___ DATA

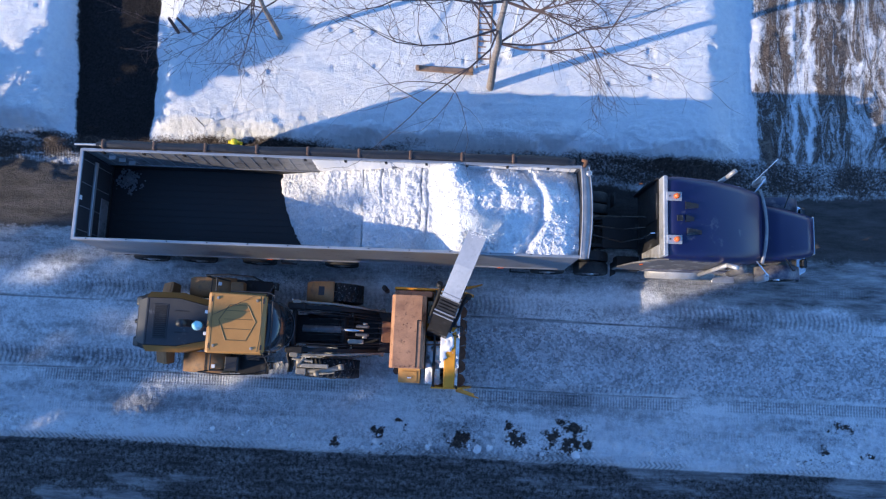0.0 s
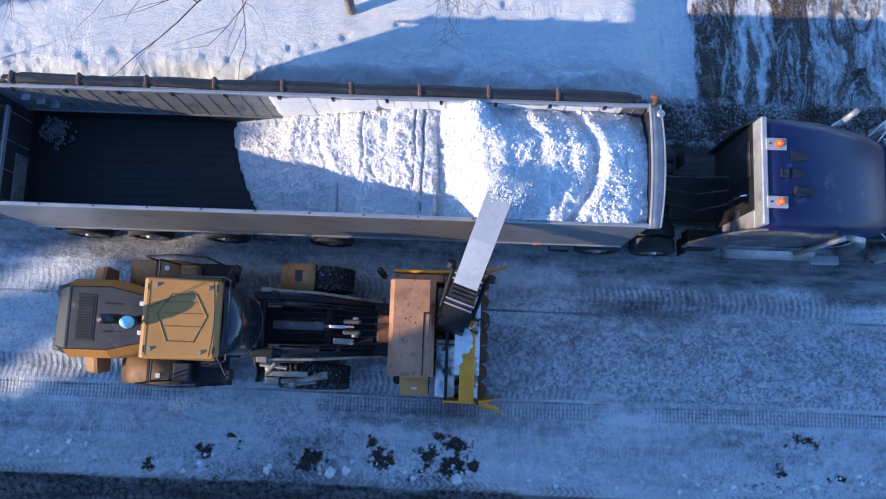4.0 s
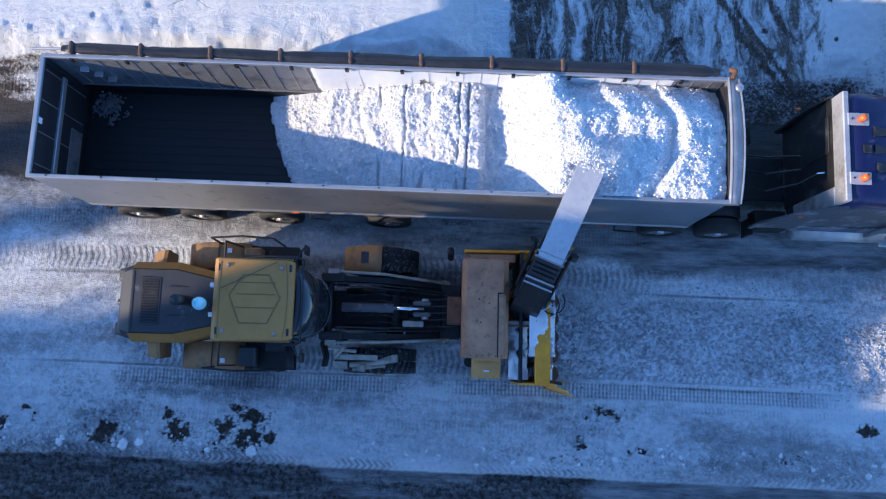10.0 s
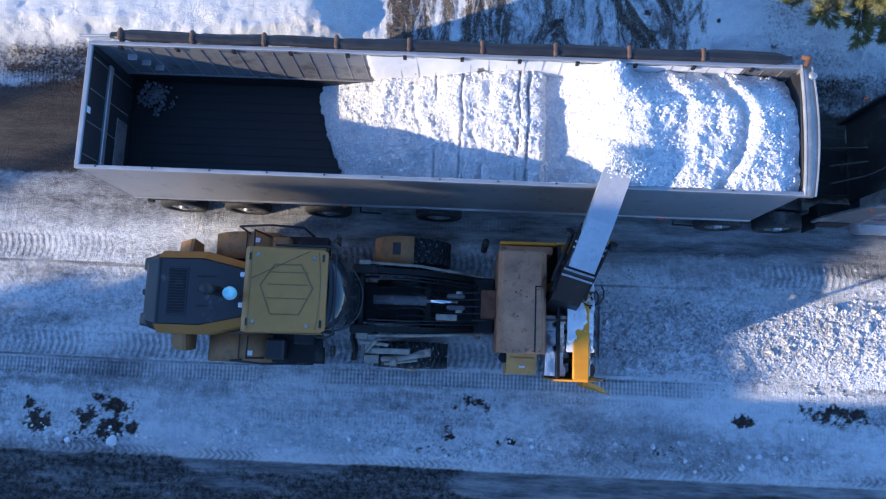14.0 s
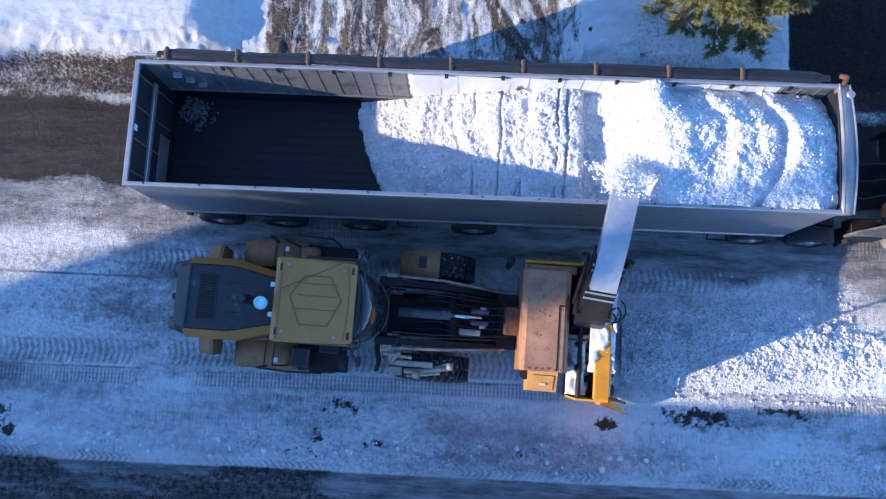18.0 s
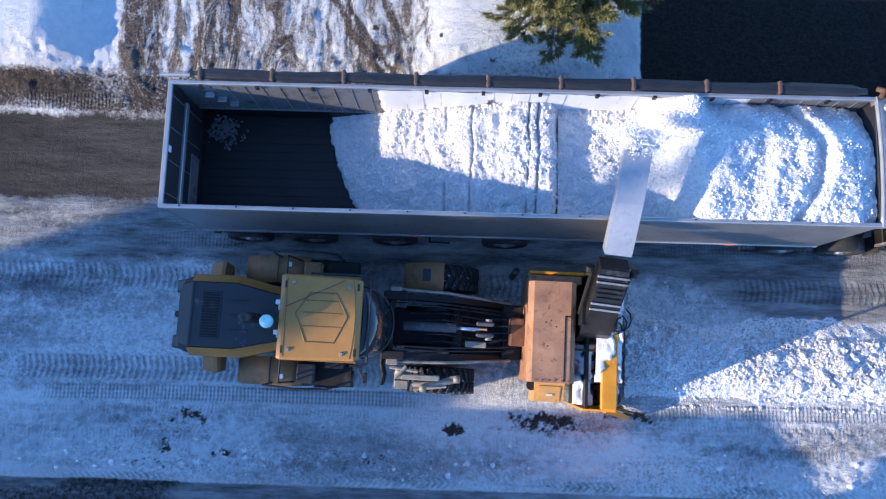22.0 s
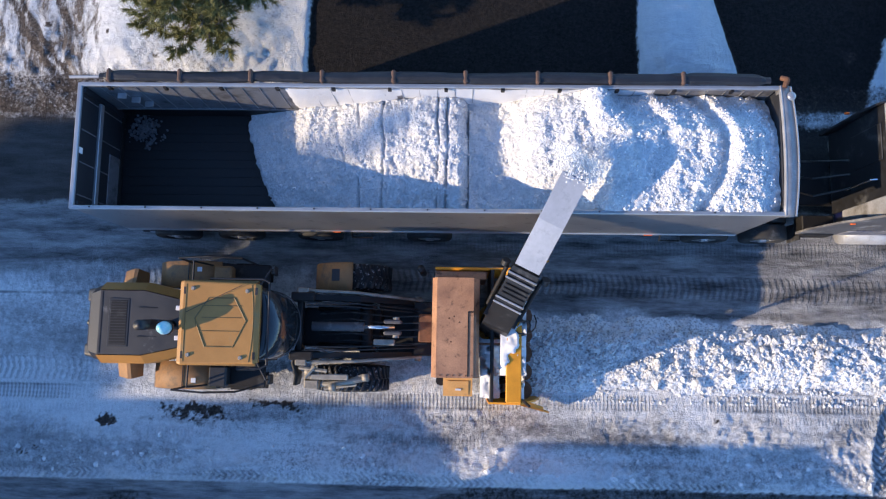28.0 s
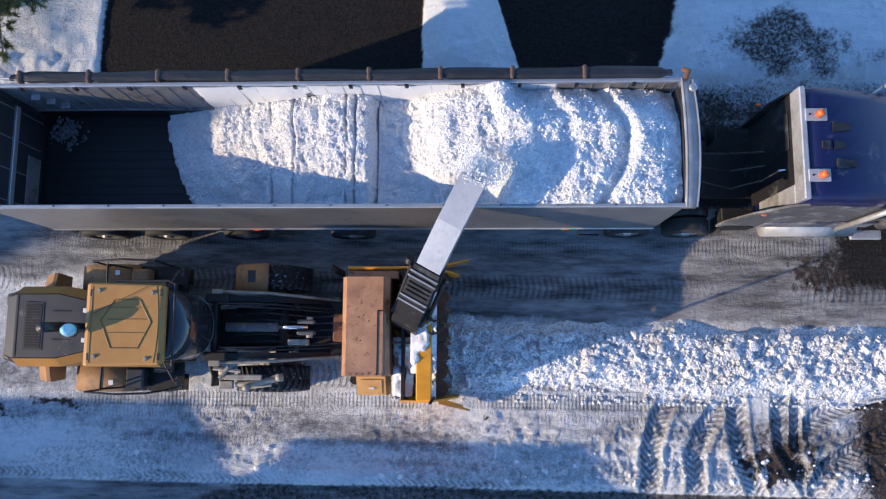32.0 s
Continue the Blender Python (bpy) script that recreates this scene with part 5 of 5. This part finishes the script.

______

Output all of the data exactly as it stands, minus any images.

THE SOLUTION:
0.0 s
4.0 s
10.0 s
14.0 s
18.0 s
22.0 s
28.0 s
32.0 s
Continue the Blender Python (bpy) script that recreates this scene with part 5 of 5. This part finishes the script.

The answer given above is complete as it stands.